The slim, dark-haired woman strode into the coffee shop and threw her arms around my friends and me. Though we’d gained weight and had gray hair, she called us by name: Edith, Donna, Karen, Bev, Gaylene, and Berniece. We six Mennonite women had come to Halstead, Kansas, to meet four of our former classmates who we had gone to music, gym, lunch, and library together with at Halstead Public School. That was over 50 years ago. Still, we connected.
One of our former classmates had lost her husband in 2023. Another’s grandson passed away only a short while before we met. A third cried because her sister’s cancer has metastasized. Sobriety replaced the foolishness of childhood as each of us recounted life’s journey in the years since we’d walked across the gym floor to “Pomp and Circumstance” at eighth grade graduation.

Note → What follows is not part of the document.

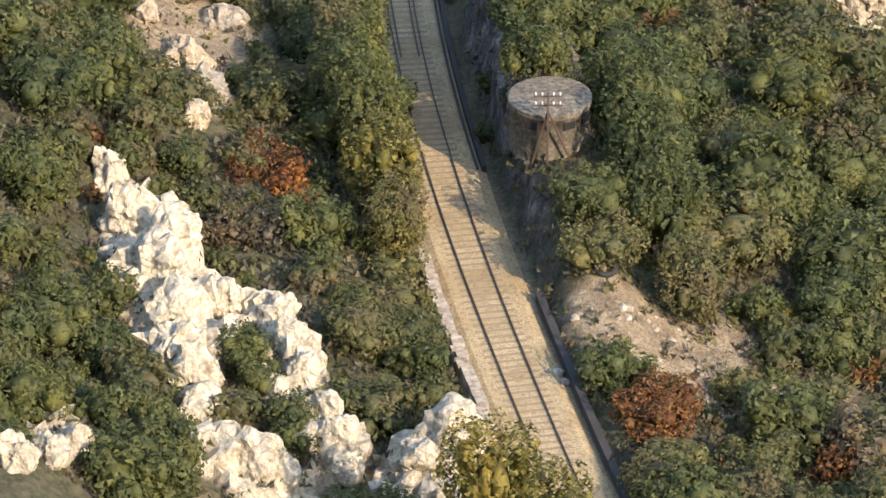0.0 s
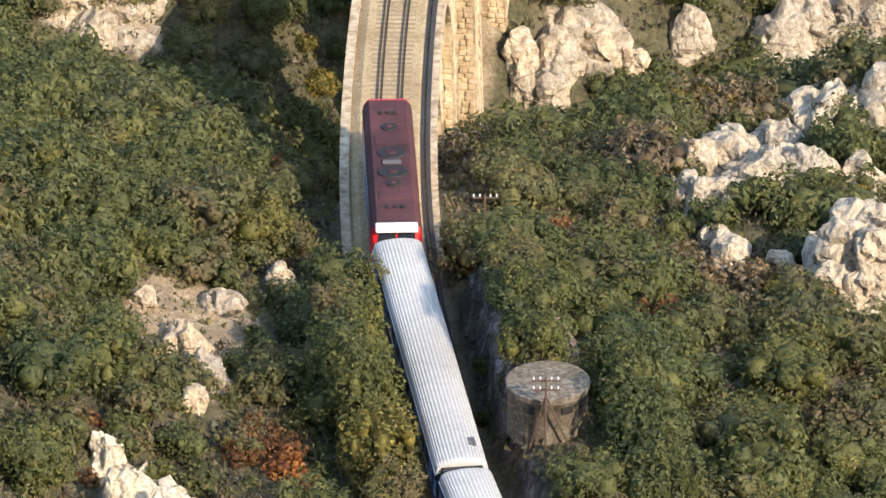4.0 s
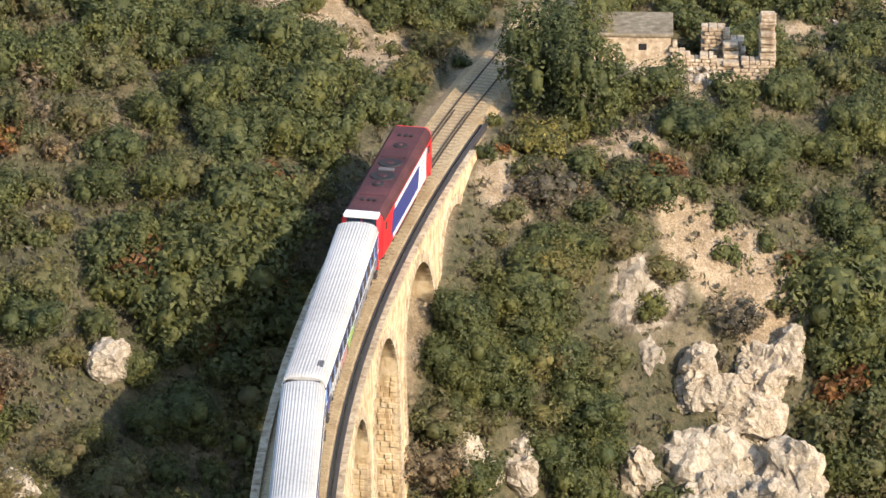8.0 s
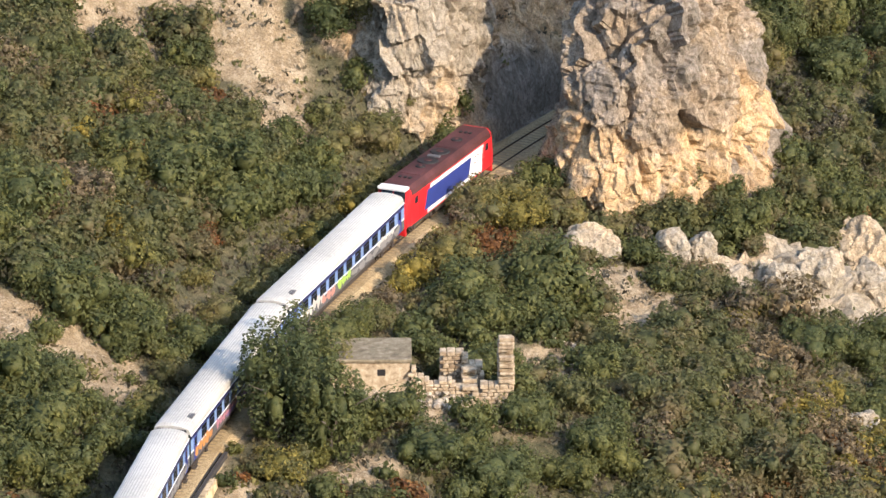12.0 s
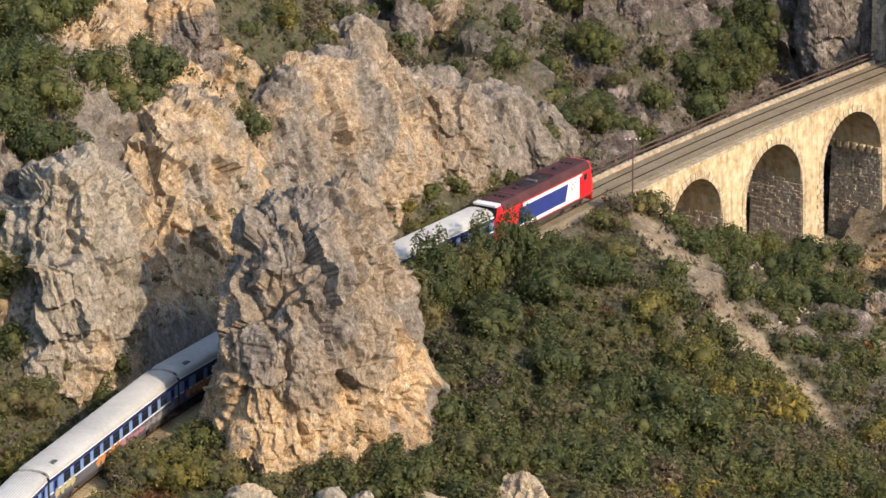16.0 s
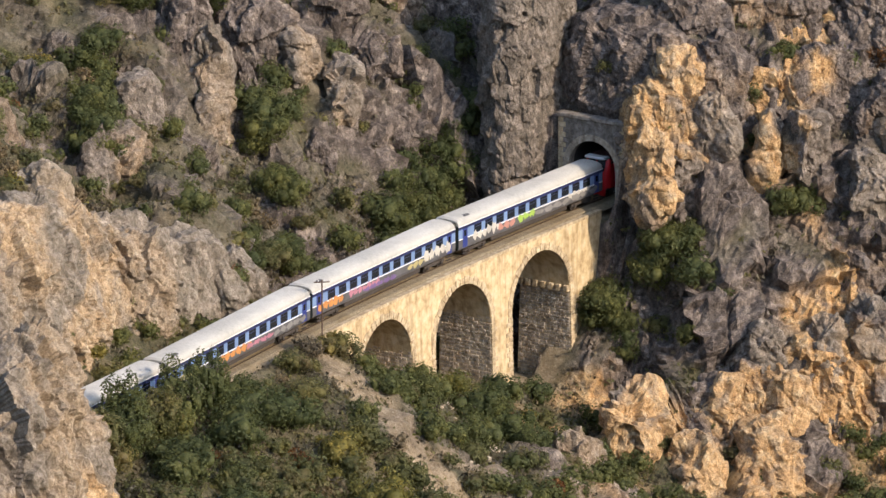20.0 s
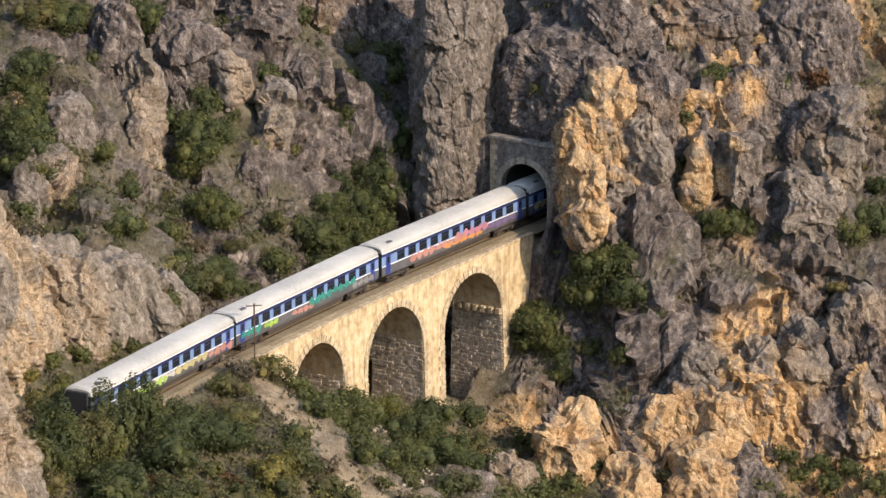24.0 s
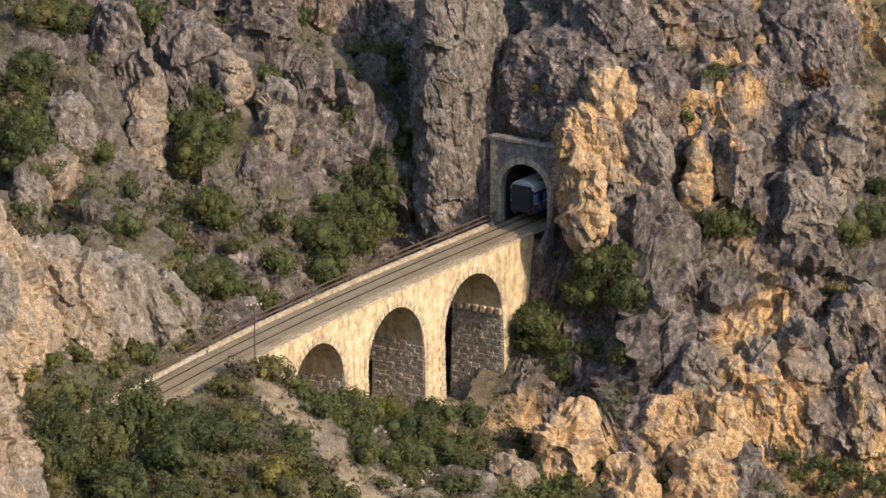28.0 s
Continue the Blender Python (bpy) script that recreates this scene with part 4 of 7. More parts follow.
def coach(label, seed, jobs, tail=False):
    rng = random.Random(seed)
    root = thing("passenger_coach", label, "railway coach", group="coaches of the train")
    L, h = 25.75, 1.41
    lower = section(L, [(-1.33, 1.0), (-h, 1.25), (-h, 2.0), (h, 2.0), (h, 1.25), (1.33, 1.0)], "lead")
    part("lower_body", lower, M["lead"], root, "grimy grey lower panels")
    part("upper_body", section(L, [(-h + 0.006, 2.0), (-h + 0.006, 3.02), (h - 0.006, 3.02), (h - 0.006, 2.0)], ""), M["sky"], root, "light blue panels between the windows")
    part("cant_band", section(L, [(-h - 0.02, 2.96), (-h - 0.02, 3.24), (h + 0.02, 3.24), (h + 0.02, 2.96)], ""), M["navy"], root, "dark blue band under the roof")
    part("waist_stripe", section(L, [(-h - 0.008, 1.93), (-h - 0.008, 2.03), (h + 0.008, 2.03), (h + 0.008, 1.93)], ""), M["white"], root, "thin white stripe")
    part("eaves_stripe", section(L, [(-h - 0.024, 3.24), (-h - 0.024, 3.31), (h + 0.024, 3.31), (h + 0.024, 3.24)], ""), M["white"], root, "thin white stripe")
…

Skip forward to today’s worship at Sugar Hill Mennonite Mission in the heart of Harlem. I can confidently say that nowhere in the conference did such a diverse group meet to worship. (Ghana, Germany, Nepal, Nigeria, Maine, Michigan . . .) The pure Light of Heaven shone in the chapel as truth was preached and eager hearts drank from the well of living water.

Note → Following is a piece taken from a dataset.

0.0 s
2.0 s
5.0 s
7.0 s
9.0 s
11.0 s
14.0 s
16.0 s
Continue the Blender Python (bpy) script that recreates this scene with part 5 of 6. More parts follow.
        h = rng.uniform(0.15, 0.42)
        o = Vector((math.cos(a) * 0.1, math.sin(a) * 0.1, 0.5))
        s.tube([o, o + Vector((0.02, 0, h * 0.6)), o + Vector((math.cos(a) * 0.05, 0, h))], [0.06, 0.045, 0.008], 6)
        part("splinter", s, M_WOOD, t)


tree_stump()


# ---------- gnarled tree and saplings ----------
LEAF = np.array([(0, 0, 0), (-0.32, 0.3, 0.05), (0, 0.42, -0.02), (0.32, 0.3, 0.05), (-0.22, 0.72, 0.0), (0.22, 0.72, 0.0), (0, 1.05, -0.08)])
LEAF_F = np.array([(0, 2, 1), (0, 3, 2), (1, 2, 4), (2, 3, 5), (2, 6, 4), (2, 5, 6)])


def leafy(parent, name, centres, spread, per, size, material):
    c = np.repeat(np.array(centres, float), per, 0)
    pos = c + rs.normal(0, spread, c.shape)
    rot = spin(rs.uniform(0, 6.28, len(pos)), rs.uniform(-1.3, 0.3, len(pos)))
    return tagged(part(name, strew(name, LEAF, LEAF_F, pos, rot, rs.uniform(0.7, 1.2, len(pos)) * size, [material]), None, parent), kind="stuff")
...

Some of us sat in the backyard of the mission after lunch and listened to the cry of a seeking soul. The young woman with us softly prayed at one point when she wanted to explain what was happening in her life.
This past week I gathered with people from my childhood. Today, I met with these people of my present life in NYC. Yesterday, I had the opportunity to be touched by and to touch the lives of a multitude of customers. Each person placed in my life by God’s providence for such a time as this (Esther 4:14). Berniece
P.s. Edith Koehn Jesser, Donna Dyck Wedel, Bev Johnson Base, Karen Koehn, Gaylene Smith Koehn, and myself along with our husbands had an Airbnb in Newton, Kansas, for three nights. We six girls who went to grade school together live in six different states.